When the problem we have is capture of the political system by an apparently unreachable elite whose interests the democracy serves, twiddling with the bureaucracy seems irrelevant. You’re looking at bureaucrats appointed by politicians doing the bidding of plutocrats, and suggesting that the problem is the bureaucrazy? The fact that we might be able to affect it doesn’t mean it’s an appropriate target.

On the one hand the original articles suggest that the problem with, say, Tim Wilson, is that he has to pass through the vestigal merit system, where if he’d been bred as an aristocrat he might be more willing to fight the power on behalf of the powerless? On the other hand, the notion that if he’d had to pass an exam he’d be a more small-l liberal Commissioner for Human Rights is also laughable.

I’d argue that what we need is more meitocracy, rather than less. Instead of ranking people according to their ability to exploit bugs in the economic system, we should rank them according to the extent to which they produce the society that we want. To me, the entire point of a state is the improve the lot of those it is made up of. We necessarily can’t use a single fixed metric to evaluate state servants (Godel as well as Brooks), but that doesn’t mean we should settle for arbitrary appointments made by those who demonstrably do not have the best interests of the state in mind.

Moz of Yarramulla
Moz of Yarramulla
8 years ago

Also, there’s something marvellously meta about the notion of meritocracy being replaced by something better.

john Walker
8 years ago

Paul as you and others have said the tertiary education system that to a large degree determines the pecking order of who can award distinctions ( i.e pretty fundamental to modern meritocracy) is itself somewhere between; feudal and mid 18thC.

paul frijters
paul frijters
8 years ago
Reply to  john Walker

It was probably part of city life for thousands of years. Universities with their professors and their degrees go back a 1000 years in the case of Europe and arguably earlier in the Arab world. The guilds had apprenticeships and forms of accreditation. The ‘Meister’ system of training has old roots.
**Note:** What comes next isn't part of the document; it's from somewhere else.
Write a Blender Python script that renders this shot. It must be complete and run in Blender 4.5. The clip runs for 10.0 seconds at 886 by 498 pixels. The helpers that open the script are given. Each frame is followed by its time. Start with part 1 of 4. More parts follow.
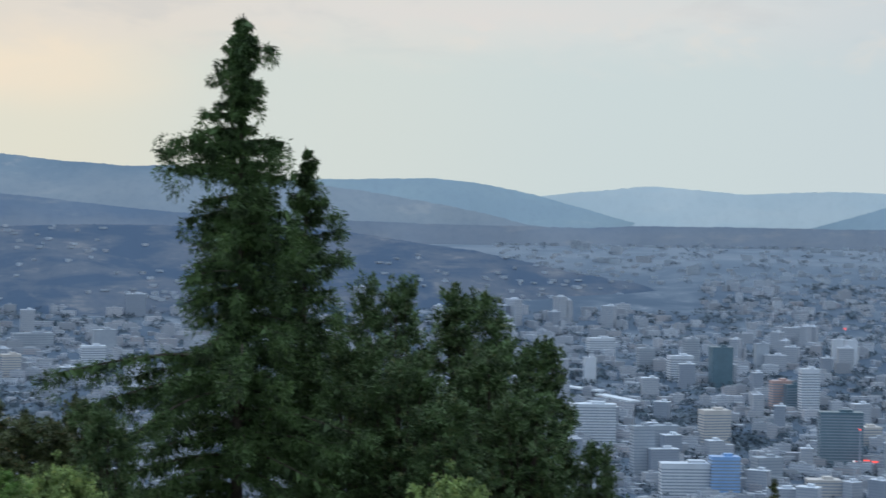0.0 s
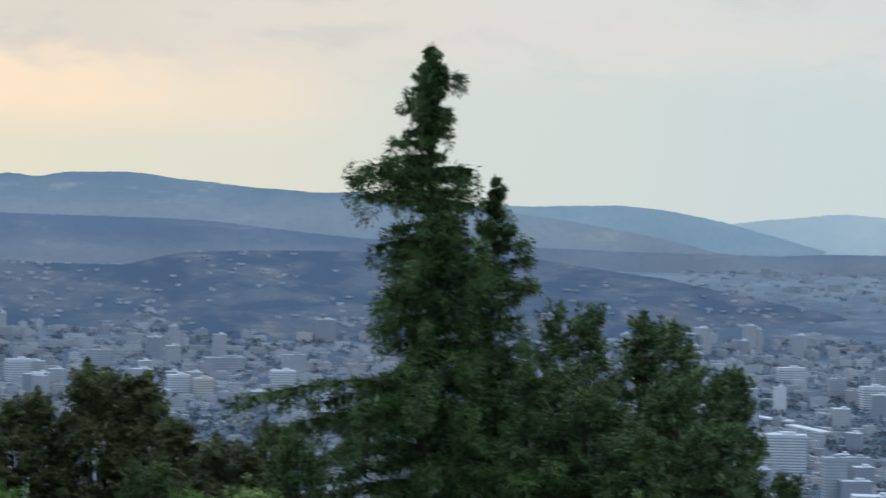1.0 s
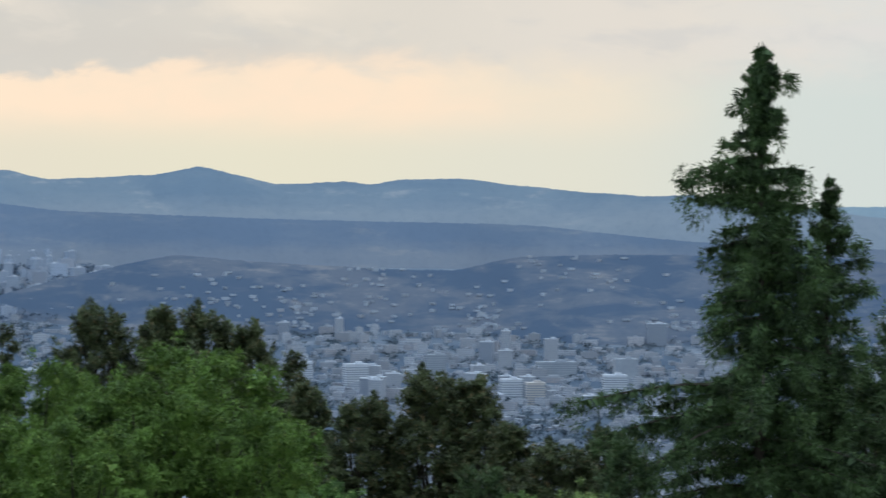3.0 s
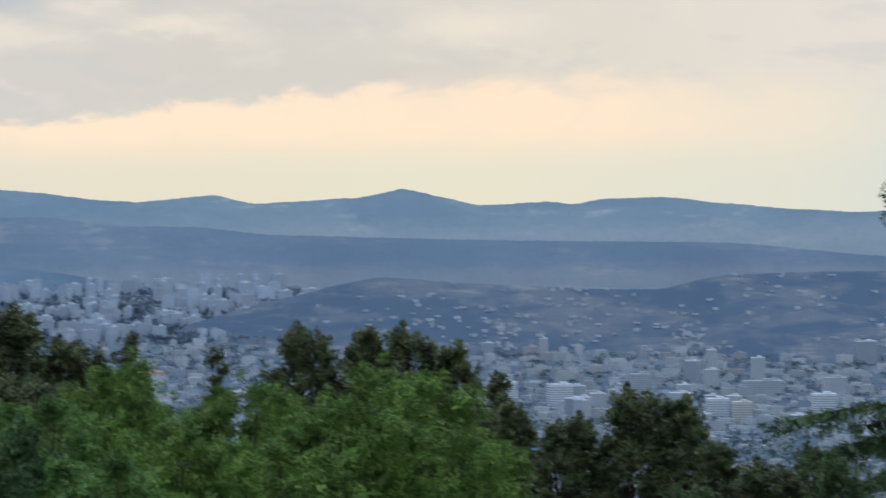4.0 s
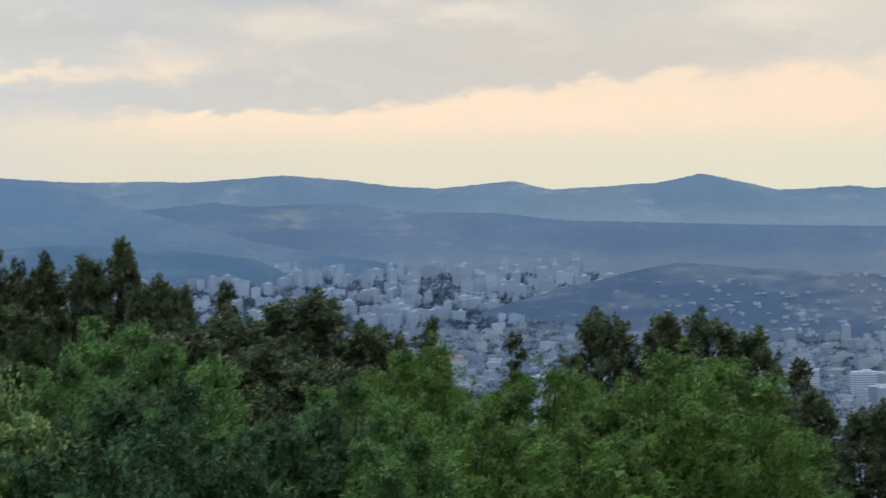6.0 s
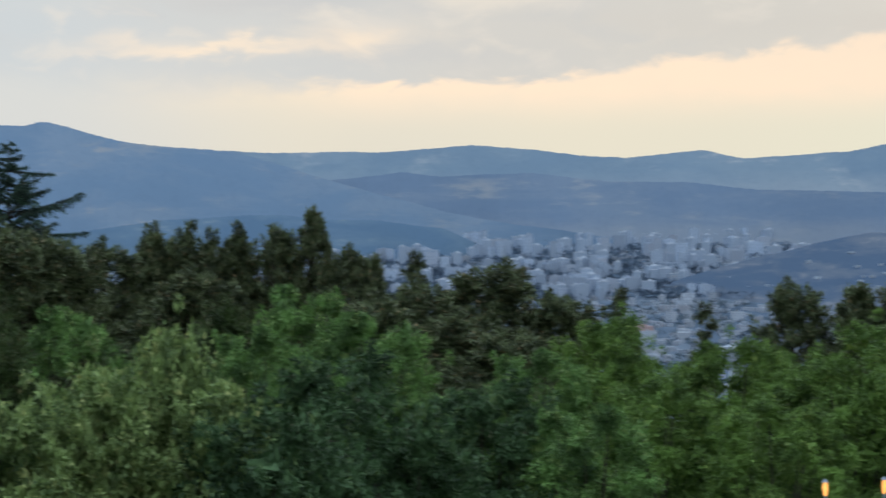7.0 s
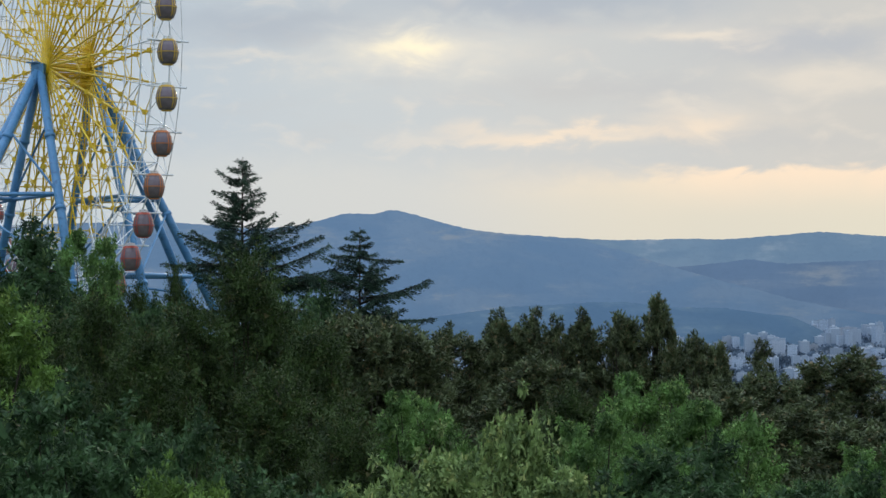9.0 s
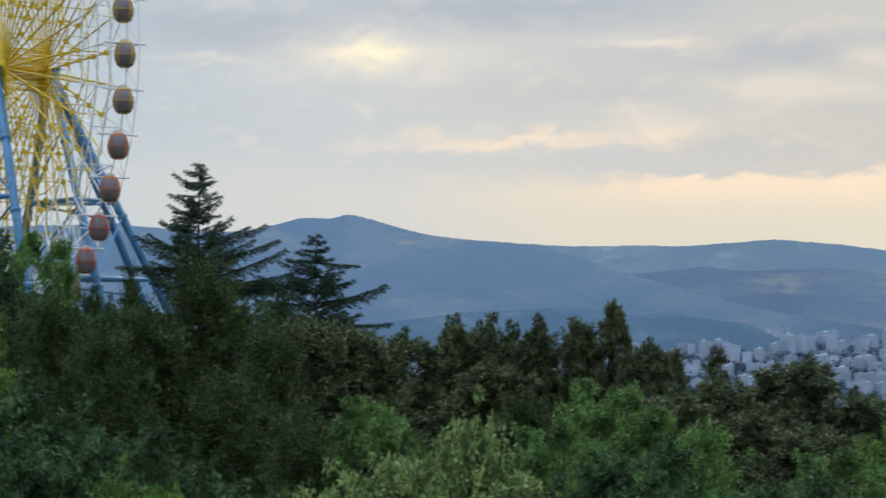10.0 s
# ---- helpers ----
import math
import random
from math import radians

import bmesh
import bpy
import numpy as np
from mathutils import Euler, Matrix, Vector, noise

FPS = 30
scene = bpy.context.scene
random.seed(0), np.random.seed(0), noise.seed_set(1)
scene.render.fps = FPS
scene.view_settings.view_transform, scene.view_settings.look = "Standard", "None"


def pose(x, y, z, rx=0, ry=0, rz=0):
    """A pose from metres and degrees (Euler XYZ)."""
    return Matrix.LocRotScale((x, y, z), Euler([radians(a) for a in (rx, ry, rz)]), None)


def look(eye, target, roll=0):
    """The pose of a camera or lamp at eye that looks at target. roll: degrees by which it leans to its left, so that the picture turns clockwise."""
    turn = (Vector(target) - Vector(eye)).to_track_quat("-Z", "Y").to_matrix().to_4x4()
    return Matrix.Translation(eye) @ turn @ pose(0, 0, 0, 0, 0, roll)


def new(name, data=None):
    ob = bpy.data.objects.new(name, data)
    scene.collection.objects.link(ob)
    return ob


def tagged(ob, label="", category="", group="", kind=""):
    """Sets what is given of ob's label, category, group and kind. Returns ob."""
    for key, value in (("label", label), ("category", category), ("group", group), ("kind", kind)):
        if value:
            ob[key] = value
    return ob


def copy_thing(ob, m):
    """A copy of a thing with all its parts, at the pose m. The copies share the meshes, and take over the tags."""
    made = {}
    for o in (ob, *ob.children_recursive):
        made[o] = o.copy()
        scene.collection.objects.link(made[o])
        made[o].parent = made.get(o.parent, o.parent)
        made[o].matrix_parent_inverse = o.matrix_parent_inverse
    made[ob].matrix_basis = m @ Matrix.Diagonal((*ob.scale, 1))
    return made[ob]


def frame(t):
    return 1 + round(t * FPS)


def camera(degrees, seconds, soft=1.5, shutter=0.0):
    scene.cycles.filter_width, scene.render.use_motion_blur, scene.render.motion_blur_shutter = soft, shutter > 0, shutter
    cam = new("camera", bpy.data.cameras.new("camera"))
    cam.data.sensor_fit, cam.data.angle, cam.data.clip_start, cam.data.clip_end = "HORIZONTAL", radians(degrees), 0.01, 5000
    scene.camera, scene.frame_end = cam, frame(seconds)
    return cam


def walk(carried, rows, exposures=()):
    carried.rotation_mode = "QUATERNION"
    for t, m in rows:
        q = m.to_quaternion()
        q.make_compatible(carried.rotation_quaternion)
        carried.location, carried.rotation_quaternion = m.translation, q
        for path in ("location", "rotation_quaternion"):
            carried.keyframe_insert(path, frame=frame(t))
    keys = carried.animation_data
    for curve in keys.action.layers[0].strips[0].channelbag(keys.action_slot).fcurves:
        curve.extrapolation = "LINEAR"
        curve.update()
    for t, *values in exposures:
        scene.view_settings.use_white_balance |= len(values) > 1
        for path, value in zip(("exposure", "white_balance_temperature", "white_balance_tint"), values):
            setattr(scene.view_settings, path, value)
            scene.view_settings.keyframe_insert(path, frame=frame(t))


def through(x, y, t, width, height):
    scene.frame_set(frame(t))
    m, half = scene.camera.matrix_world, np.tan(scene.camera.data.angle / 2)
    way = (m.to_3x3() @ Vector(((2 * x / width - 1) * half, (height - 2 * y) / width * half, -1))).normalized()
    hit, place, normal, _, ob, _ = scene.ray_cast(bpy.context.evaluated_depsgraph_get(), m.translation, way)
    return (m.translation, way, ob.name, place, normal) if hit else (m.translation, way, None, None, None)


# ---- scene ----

Someone versed in Egyptology can probably point to education-accreditation systems in that civilisation way before anything in Europe.

It’s an obvious idea to create a desirable brand of accreditation that youngsters have to chase and hence exchange some of their labour time for: a means for older learned people to make money from passing on their knowledge. As soon as we had long-term specialisation and groups so large that you needed public signals of competency, you probably started seeing some of this.

Alan is usually keen on these kinds of historical issues. Time for him to pitch in!

John walker
8 years ago
Reply to  paul frijters

Would imagine that China got there first, no?